I’ve always been intrigued by adults who never leave their parents’ home. There was something mysterious about that extra room in a friend’s basement where some 30 year-old son was living and eating up their momma’s grits and eggs. I wasn’t old enough to appreciate any type of economic/emotional disability associated with these dead beat kids: all I saw was an adult person tied to their momma’s apron strings and that was interesting. See, I was out of the house at 18. Largely due to my first year in undergrad, but my parents also insisted (by example) to be ruthlessly independent. I used to get nervous when I had to ask for fifty dollars to help pay for a past-due phonebill. Oh, the parents were no joke. They believed if you can’t afford to pay the bill then there was no need for the phone.
Over at the New York Times’ blog Room for Debate, five writers discuss the rise of “The 40-Something Dependent Child”. I’m not sure how much of a “rise it is, but writer Kathleen Gerson offers a chunk of wisdom on the grown-child crazy:
“The days are gone when middle- and working-class parents could simply pass on their advantages, and, after either paying for college or providing a route to a good union job, rely on an expanding economy to provide upward mobility. In 21st century America, stable, well-paying jobs and self-supporting families have faded just as the gray flannel suit, unionized factory work, and the Cleaver household did in earlier eras.
In this context, children need more years to develop the emotional maturity, cognitive skills and social intelligence to navigate the challenges of uneasy transitions, fluid careers and changing families. Because they must postpone adult independence while developing these personal resources, their parents face tough new choices about how much and how long to support them.

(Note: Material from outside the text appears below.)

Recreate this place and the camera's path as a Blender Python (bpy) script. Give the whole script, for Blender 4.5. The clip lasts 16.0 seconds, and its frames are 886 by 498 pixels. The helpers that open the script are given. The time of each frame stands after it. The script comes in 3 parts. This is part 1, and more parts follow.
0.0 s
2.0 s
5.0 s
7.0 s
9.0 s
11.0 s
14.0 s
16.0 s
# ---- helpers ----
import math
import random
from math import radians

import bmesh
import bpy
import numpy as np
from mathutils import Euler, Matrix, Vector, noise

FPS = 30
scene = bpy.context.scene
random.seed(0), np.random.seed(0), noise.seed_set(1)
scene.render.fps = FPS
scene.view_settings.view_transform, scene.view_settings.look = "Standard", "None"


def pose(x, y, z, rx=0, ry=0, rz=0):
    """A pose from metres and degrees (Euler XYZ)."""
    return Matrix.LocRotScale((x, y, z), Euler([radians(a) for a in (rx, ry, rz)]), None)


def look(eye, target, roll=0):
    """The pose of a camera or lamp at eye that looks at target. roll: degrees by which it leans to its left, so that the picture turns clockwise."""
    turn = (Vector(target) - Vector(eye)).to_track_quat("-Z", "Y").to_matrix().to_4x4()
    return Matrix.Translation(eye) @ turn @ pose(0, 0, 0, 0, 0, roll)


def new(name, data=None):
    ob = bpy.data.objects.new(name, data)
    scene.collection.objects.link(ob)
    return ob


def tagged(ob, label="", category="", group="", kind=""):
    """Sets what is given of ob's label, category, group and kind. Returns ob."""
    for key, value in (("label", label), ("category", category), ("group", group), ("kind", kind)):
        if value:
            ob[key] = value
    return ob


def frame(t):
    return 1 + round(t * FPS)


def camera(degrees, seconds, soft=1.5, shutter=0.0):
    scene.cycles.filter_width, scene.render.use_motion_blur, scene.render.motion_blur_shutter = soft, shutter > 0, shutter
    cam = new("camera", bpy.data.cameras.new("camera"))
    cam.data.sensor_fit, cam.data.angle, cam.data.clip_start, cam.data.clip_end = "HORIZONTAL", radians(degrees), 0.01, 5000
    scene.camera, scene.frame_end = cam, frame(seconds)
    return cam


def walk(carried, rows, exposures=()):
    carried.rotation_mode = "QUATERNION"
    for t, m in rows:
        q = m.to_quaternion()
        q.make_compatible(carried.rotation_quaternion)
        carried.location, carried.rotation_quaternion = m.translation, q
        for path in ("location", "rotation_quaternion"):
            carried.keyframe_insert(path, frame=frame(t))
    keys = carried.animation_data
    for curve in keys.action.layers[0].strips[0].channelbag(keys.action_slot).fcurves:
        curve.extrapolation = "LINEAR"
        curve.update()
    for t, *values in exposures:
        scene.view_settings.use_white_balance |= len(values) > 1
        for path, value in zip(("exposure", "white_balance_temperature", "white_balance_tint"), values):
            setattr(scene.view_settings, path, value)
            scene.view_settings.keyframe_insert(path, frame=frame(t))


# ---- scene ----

The temptation or need to cut children loose conflicts with giving them the support to prepare for adulthood.”
Oh, so that was the deal. Black parents were actually keeping their grown children hostage to help develop their emotional maturity. (I say Black because I grew up in a predominately Black albeit suburban environment). All of this time I thought grown boy was sitting up in moms’ living room watching Scooby Doo because he was too distracted by self-indulgence to get a job. I guess I was wrong. (Folks, I’m joking, I’m joking). In all seriousness, I wonder if some black families keep their grown babies close in order to protect them from the uneven playing field of America. I wonder if some families are suffering from a long history of co-dependence and don’t know how to break the habit. I wonder if it’s all ridiculous and folks need to get courageous and just kick their 40 year-olds out. No more free grits and eggs.